A Cuban’s Look at the World 100 Years Ago

Erasmo Calzadilla

“(…) because scientific and rational education will have dissolved the blind masses to transform every man and woman into a conscious, responsible and active being, who will determine their will on the basis of their own judgment, assisted by their own knowledge alone, free at last of the passions awakened by those who exploit respect towards the traditional for their own benefit and of the foolish chatter of today’s forgers of political programs.” – Francisco Ferrer Guardia, early 20th century.

Modern Times

HAVANA TIMES — My portable Wikipedia is my personal plane and time machine, and boy do I enjoy using it! The other day, I used it to look up the year 1913, to get a sense of what was happening in the world a hundred years ago. I got sucked in by the article and went on to read a pile of really interesting things. Let me tell you about some of them.

At the beginning of the 20th century, science and technology were gaining momentum. The field of physics was revolutionizing its epistemological foundations and inviting its close relatives to join the revolution.

The electrification of cities continued, the automobile industry consolidated itself and the first heavy air vessels were beginning to take off. Many had set high hopes on this dynamic couple, science and technology, and expected it to put a definitive end to obscurantism and to free society from the tenacious grip of superstition.

Some decades earlier (in 1889), with the aim of coordinating and planning the Revolution, different socialist parties had come together to create the Second International. But a mere year later, in 1914, the workers of civilized Europe would disembowel one another in defense of the flags, and interests, of their exploiters. The slaughter would be facilitated, to a great extent, by new breakthroughs in science and technology.

In 1913, the Mexican Revolution had not yet lost its impetus. During this time, it would begin to lose direction and enter the “Tragic Decade”, doing this several more times before falling into the hands of the national and transnational bourgeoisie altogether. This is also the year in which the Federal Reserve Bank, the locomotive of a fledgling empire of bankers, was founded in the United States.

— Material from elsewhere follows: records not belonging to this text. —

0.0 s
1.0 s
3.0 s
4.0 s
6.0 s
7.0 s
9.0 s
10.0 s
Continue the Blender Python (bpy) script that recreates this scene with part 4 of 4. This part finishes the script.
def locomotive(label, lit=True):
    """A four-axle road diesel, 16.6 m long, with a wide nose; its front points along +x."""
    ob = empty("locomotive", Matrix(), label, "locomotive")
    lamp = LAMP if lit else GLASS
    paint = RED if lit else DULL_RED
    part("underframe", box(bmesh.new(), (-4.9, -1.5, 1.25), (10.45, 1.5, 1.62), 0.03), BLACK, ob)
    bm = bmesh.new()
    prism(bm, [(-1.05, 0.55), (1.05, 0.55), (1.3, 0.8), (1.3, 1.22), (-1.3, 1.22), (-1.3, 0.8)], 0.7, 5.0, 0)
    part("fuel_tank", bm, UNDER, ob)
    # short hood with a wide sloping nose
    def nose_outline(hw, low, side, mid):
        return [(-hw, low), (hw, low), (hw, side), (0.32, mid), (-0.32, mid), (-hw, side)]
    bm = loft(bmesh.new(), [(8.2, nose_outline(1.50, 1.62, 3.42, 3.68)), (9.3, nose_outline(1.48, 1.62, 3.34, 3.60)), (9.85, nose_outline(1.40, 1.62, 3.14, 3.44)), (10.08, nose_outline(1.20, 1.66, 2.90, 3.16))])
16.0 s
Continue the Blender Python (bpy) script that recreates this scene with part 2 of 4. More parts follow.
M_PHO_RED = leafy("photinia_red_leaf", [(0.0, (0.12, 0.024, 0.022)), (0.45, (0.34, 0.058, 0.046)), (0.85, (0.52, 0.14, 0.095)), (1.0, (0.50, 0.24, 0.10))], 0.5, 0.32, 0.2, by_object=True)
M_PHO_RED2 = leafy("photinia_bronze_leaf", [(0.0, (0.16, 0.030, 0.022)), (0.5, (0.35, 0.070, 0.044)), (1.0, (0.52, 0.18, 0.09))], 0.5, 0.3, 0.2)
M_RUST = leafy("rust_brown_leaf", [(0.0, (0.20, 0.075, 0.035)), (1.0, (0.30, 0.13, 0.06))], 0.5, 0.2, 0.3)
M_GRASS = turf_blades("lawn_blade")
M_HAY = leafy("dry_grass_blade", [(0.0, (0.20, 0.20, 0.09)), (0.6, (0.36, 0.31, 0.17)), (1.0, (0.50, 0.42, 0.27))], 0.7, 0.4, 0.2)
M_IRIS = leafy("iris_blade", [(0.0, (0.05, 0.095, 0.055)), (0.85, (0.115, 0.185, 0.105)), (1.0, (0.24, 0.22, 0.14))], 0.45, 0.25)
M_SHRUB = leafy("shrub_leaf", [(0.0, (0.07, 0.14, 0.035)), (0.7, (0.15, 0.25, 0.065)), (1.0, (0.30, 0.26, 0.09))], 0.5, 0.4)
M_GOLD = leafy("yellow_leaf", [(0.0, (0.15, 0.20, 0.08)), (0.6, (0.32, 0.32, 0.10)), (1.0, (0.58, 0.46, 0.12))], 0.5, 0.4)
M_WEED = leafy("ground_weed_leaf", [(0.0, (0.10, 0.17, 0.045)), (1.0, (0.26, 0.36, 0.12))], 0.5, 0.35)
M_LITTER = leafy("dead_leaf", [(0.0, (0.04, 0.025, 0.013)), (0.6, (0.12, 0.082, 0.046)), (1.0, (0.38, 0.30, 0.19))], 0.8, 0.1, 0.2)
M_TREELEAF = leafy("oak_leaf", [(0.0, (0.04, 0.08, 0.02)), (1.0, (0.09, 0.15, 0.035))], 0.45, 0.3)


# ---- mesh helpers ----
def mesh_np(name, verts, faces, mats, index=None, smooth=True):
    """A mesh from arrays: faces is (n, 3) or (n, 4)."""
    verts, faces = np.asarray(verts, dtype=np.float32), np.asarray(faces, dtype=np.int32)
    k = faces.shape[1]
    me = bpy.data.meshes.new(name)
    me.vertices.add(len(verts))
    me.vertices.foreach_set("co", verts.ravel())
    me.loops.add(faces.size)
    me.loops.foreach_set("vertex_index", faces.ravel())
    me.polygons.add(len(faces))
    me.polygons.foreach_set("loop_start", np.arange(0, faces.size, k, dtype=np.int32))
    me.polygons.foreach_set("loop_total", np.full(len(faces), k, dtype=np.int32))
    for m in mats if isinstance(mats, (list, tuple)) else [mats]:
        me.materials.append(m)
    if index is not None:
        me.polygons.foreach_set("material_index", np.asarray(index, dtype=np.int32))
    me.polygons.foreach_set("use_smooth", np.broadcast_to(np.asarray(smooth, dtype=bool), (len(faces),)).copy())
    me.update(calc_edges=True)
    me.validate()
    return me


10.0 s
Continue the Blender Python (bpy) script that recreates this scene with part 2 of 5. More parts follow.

Literature, Philosophy, Art

The world of literature, philosophy and art had not fallen behind. In 1913, such intellectual heavy-weights as Marcel Proust, Franz Kafka, Tomas Mann, Miguel de Unamuno, Edmund Husserl, Sigmund Freud, Ernst Jung and others were already being published.

It was a time of great innovators, great wars and even greater hopes – almost all of them unfulfilled. In the article devoted to the year 1913, my Wikipedia makes no mention of the literary movement which was budding in Latin America at the time. A few, short years later, Alfonso Reyes would write his “Vision of Anahuac”.

—–

Things look a lot different a century later. Though science and technology continue to surprise us with new inventions, no one expects them to impel a revolution (not even the evolution) of the human species.

Quite the contrary, science and technology are today at the service of an entrepreneur surnamed Capital, who they continue to fatten at the expense of everything else (people, the environment, democratic institutions, etc.).

Trip

What of philosophy? Who are its main figures today? I conducted a quick survey and no one around me was able to name a single contemporary philosopher.

In 1913, the Western world was a breeding ground for ideas: there were positivists engaging vitalists, orthodox Marxists confronting revisionists and the two combatting anarchists, psychoanalysts undermining the very foundations of the human sciences and, watching over this battleground, still combative, the spirit of Helena Blavatski moved about in the ether.

What are, by comparison, today’s theoretical and social debates?

It’s not that these debates have ceased to exist. I know of some novel and interesting ideas with emancipatory potential. The problem is the nearly insignificant impact they have on our general culture and common sense. With the exception of some luminous areas, today’s intellectual world seems to be consumed by darkness, dull and grey. And we have reasons to believe it will only get worse.

To summarize my read, I would say that, a century ago, the Western world faced a fresh, luminous dawn, that it was experiencing the rebirth of marvelous ideals and expectations, in the name of which people were willing to kill or die. By comparison, our times are a kind of twilight, and not exactly of any idols.

And though it is true that the early 20th century was a time of intense creativity, it was also a very violent period, filled with too many fanatics for my taste. If I had the option of choosing, I would choose to live in our times, and to revisit those times from the safety of my favorite couch.

I will write of what Cuba was like a hundred years ago in another post.